Any quotation from a longer piece is literally out of context. Careful and measured though the sentiments are in the lines above, I urge everyone to take the time to read the whole. Having done so, I fail to see how anyone could accuse Rowling of anything but a wish for fairness.

Fair is an ideal — a veritable golden snitch. We all know in our hearts what fair is, just as we know the difference between right and wrong. In times like these, when just to put your head above the parapet and open your mouth in opposition to dogma is to have the vilest slurs and threat rain down on you, it is certainly easier to shut up and keep your head down. That is also the wrong thing to do, and we all know it too.

Knowing the difference between right and wrong is not the same as living it, acting it out, in everyday life. JK Rowling is doing her human best to be fair. I stand by that effort, and her."

Angryresister · 14/06/2020 11:42

Haven’t been able to read the full article. But surely the GR act should be repealed ? We still don’t agree with the concept of living as a woman and so on, so why should some men be treated differently however many years they try to convince us? And if the GRC confirms this then we are still in the same How can we ensure women’s facilities are safe?

merrymouse · 14/06/2020 11:43

I don't get this argument because I thought trans women needed access to safe spaces because of male violence. Or is that no longer a thing?

Agree.

HPFA · 14/06/2020 11:44

We should settle for nothing less than the repeal of this legislation.

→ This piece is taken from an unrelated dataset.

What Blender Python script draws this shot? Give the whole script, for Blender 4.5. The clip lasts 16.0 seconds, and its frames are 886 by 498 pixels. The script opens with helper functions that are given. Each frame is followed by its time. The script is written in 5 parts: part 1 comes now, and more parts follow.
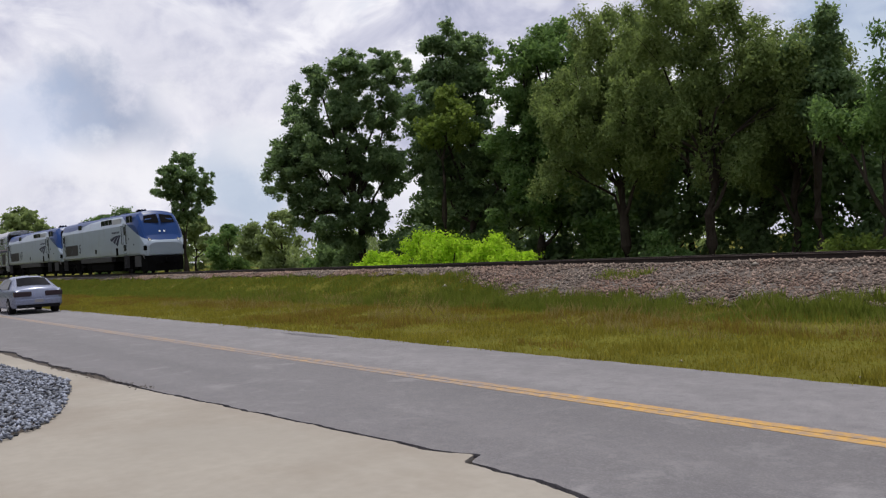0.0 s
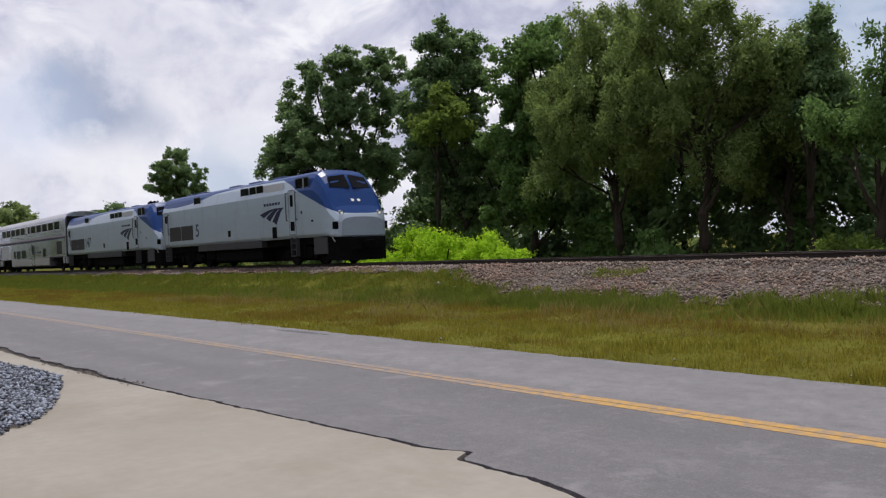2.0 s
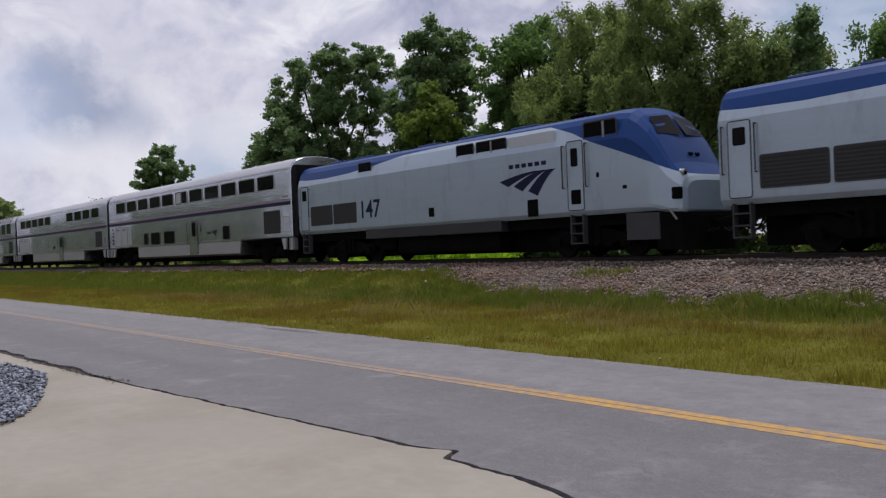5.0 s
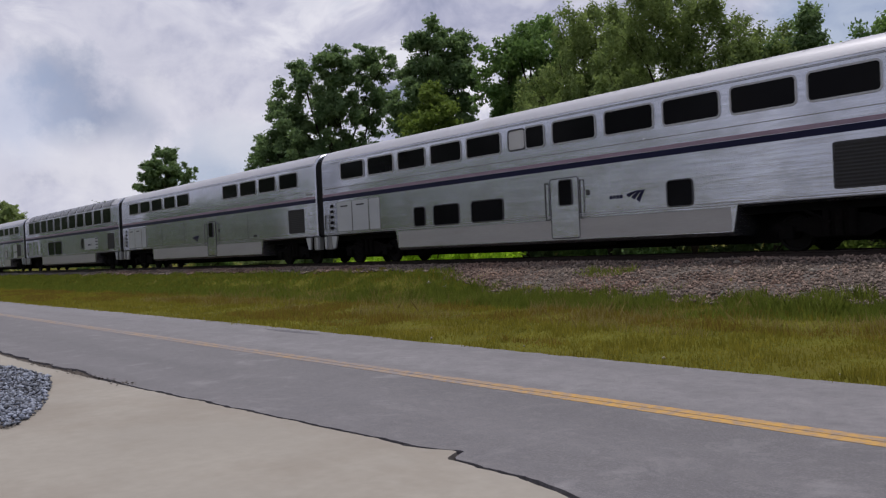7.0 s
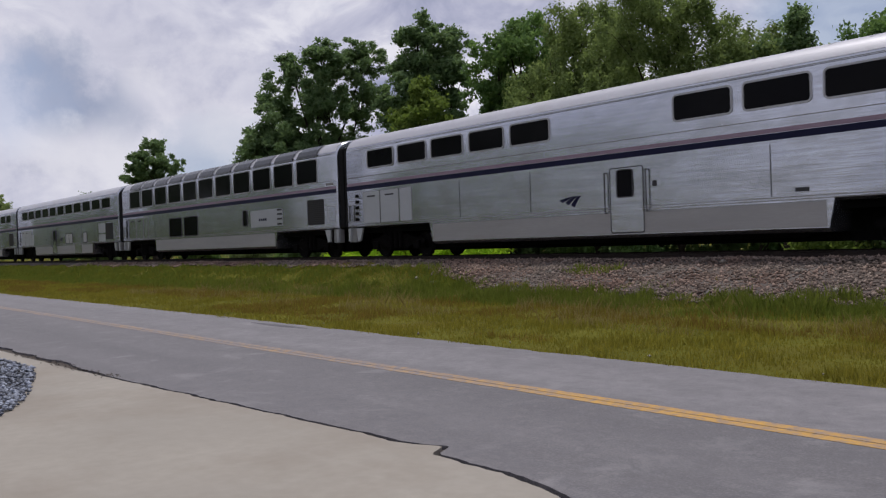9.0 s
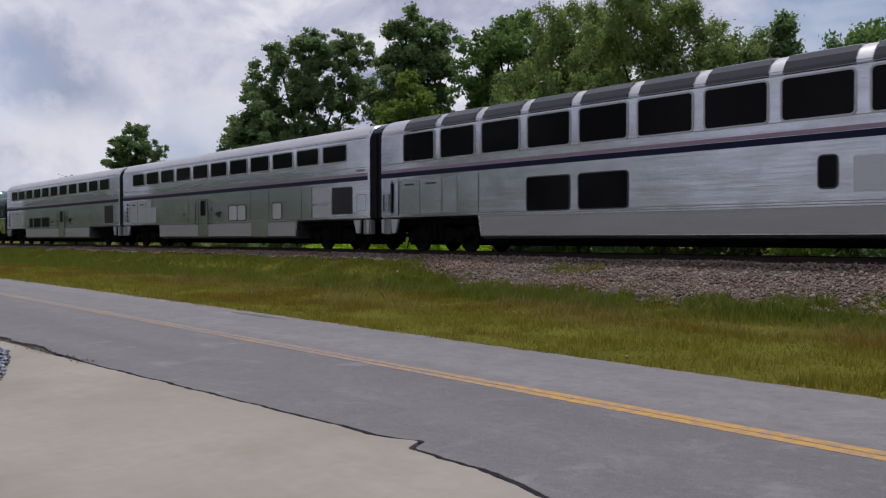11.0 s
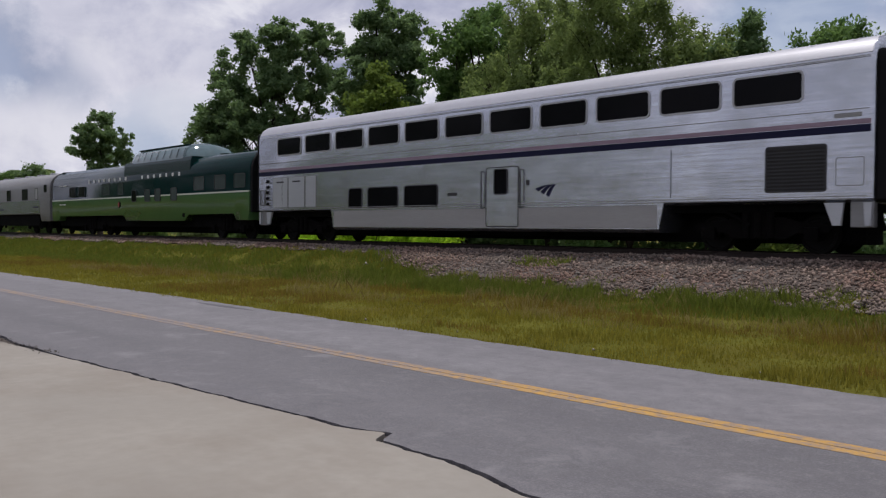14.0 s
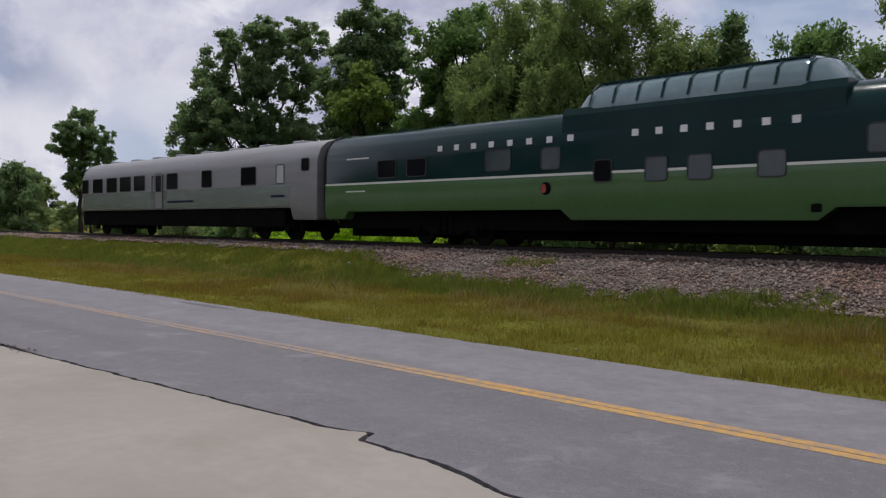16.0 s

And this is where Starmer will find the sweet spot.

I disagree with self-ID and agree with the GC line mostly. But I also think there should be provision for people to live their lives effectively as if they were women (or men) where that doesn't conflict with women's rights. I see no intrinsic reason why compromises shoudn't be found.

Gasp0deTheW0nderD0g · 14/06/2020 11:44

@minniebinnie

The example I provided where Paris implies it's not mentally healthy to fear male violence is more clearly an example of gaslighting.

I don't get this argument because I thought trans women needed access to safe spaces because of male violence. Or is that no longer a thing?

That is odd. Of course, a natal male with a criminal conviction for extreme violence might not be as afraid of the consequences of male violence as a smaller, less physically strong person socialised from toddlerhood to watch out for dodgy men.
minniebinnie · 14/06/2020 11:47

I wonder...

ErrolTheDragon · 14/06/2020 11:48

But I also think there should be provision for people to live their lives effectively as if they were women (or men) where that doesn't conflict with women's rights. I see no intrinsic reason why compromises shoudn't be found.

That is surely more or less what the existing GRA was. A compromise, though one which didn't fully recognise the needs of vulnerable women.